This directory contains an MLflow project that trains a linear regression model on the UC Irvine Wine Quality Dataset. The project uses a Docker image to capture the dependencies needed to run training code. Running a project in a Docker environment (as opposed to Conda) allows for capturing non-Python dependencies, e.g. Java libraries. In the future, we also hope to add tools to MLflow for running Dockerized projects e.g. on a Kubernetes cluster for scale out.
This MLflow project contains a train.py
file that trains a scikit-learn model and uses
MLflow Tracking APIs to log the model and its metadata (e.g., hyperparameters and metrics)
for later use and reference. train.py
operates on the Wine Quality Dataset, which is included
in wine-quality.csv
.
Most importantly, the project also includes an MLproject
file, which specifies the Docker
container environment in which to run the project using the docker_env
field:
docker_env:
image: mlflow-docker-example
Here, image
can be any valid argument to docker run
, such as the tag, ID or URL of a Docker
image (see Docker docs). The above
example references a locally-stored image (mlflow-docker-example
) by tag.
Finally, the project includes a Dockerfile
that is used to build the image referenced by the
MLproject
file. The Dockerfile
specifies library dependencies required by the project, such
as mlflow
and scikit-learn
.
First, install MLflow (via pip install mlflow
) and install
Docker.
Then, build the image for the project's Docker container environment. You must use the same image
name that is given by the docker_env.image
field of the MLproject file. In this example, the
image name is mlflow-docker-example
. Issue the following command to build an image with this
name:
docker build -t mlflow-docker-example -f Dockerfile .

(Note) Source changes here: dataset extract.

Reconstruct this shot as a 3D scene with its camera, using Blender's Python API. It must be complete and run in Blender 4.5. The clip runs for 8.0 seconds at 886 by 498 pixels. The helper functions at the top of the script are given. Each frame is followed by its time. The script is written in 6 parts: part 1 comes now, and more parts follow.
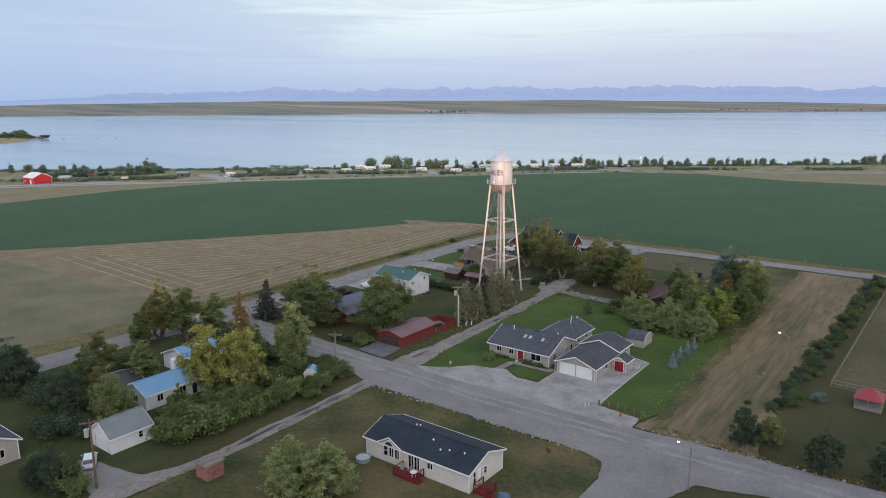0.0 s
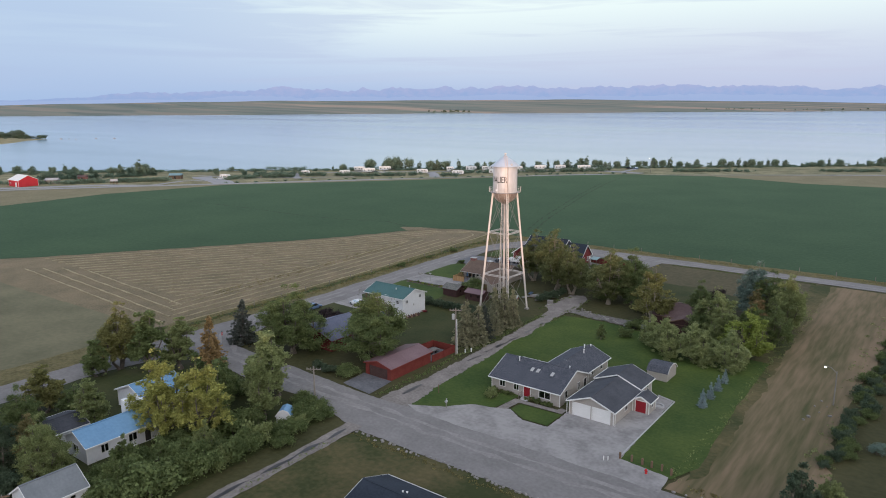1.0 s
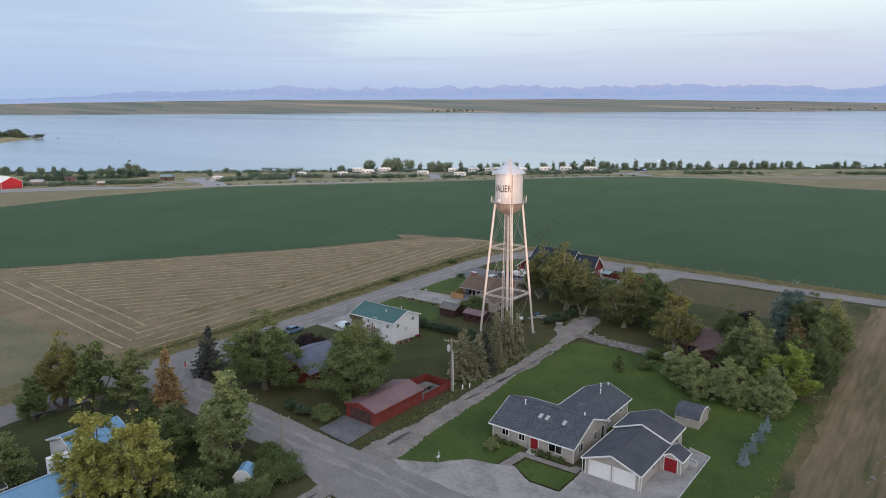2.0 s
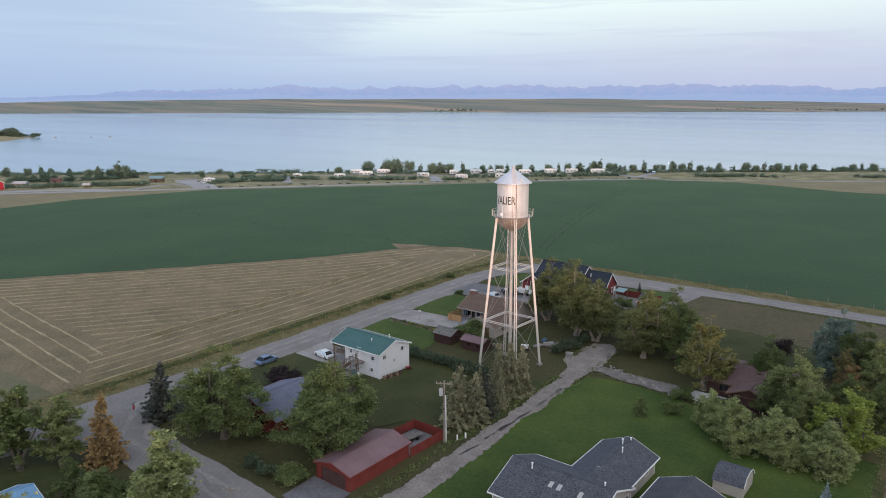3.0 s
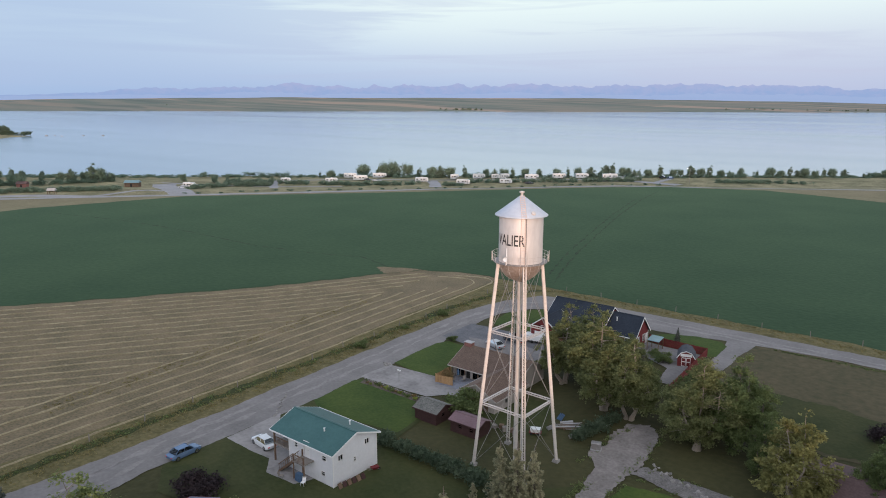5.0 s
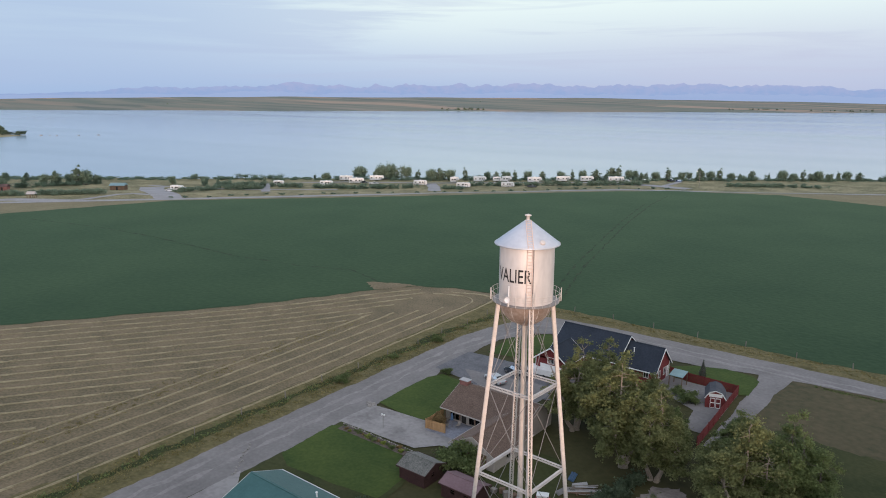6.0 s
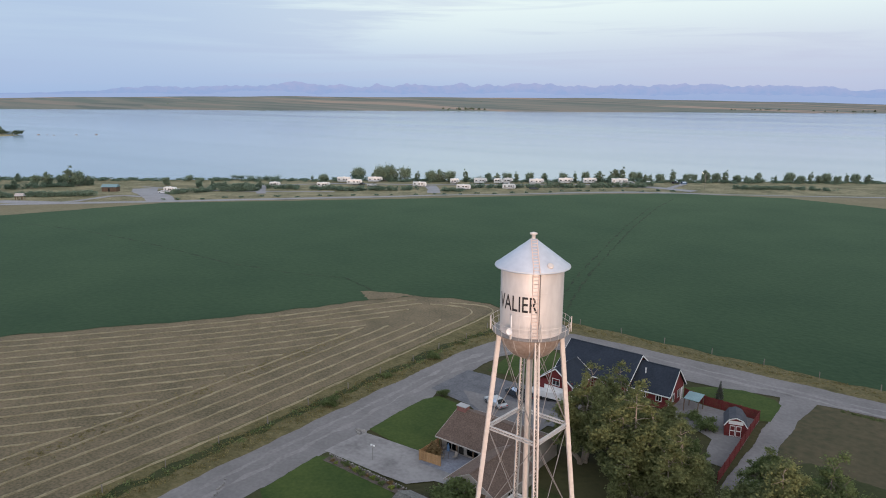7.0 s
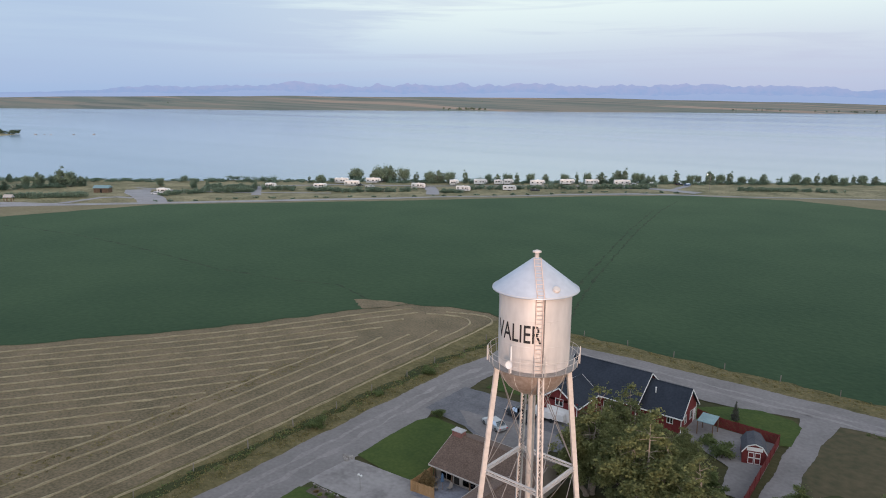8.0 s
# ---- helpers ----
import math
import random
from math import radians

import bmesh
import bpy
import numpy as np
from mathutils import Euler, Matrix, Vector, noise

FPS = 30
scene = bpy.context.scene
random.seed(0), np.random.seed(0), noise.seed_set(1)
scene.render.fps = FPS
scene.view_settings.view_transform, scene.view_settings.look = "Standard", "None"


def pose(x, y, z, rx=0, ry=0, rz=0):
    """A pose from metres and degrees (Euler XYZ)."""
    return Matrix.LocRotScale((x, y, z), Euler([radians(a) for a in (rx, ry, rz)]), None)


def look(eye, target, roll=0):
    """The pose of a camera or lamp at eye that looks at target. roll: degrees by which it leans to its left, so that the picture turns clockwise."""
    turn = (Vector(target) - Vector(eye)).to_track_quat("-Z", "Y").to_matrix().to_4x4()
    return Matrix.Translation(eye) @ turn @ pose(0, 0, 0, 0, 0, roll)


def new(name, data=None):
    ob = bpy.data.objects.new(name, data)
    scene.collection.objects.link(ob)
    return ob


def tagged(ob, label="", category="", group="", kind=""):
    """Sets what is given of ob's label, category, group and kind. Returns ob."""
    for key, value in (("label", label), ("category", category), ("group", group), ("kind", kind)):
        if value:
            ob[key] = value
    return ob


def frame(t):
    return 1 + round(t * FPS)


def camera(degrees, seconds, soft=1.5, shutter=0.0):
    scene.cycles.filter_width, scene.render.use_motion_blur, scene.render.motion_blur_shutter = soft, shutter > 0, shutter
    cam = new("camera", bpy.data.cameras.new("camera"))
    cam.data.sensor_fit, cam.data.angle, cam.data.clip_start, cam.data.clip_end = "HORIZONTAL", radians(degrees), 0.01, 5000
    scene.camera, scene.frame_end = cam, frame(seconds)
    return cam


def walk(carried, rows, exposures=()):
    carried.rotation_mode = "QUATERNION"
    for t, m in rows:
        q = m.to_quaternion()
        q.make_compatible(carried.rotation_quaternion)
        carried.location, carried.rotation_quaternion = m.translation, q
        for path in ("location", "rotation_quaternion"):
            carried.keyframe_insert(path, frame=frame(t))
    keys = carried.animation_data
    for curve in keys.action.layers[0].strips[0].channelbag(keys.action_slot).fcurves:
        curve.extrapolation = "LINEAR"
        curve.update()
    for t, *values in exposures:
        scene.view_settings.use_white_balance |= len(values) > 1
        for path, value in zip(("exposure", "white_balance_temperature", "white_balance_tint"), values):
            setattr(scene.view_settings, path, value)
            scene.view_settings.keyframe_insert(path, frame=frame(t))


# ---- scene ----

Note that the name if the image used in the docker build
command, mlflow-docker-example
,
matches the name of the image referenced in the MLproject
file.
Finally, run the example project using mlflow run examples/docker -P alpha=0.5
.
Running mlflow run examples/docker
builds a new Docker image based on mlflow-docker-example
that also contains our project code. The resulting image is tagged as
mlflow-docker-example-<git-version>
where <git-version>
is the git commit ID. After the image is
built, MLflow executes the default (main) project entry point within the container using docker run
.
Environment variables, such as MLFLOW_TRACKING_URI
, are propagated inside the container during
project execution. When running against a local tracking URI, MLflow mounts the host system's
tracking directory (e.g., a local mlruns
directory) inside the container so that metrics and
params logged during project execution are accessible afterwards.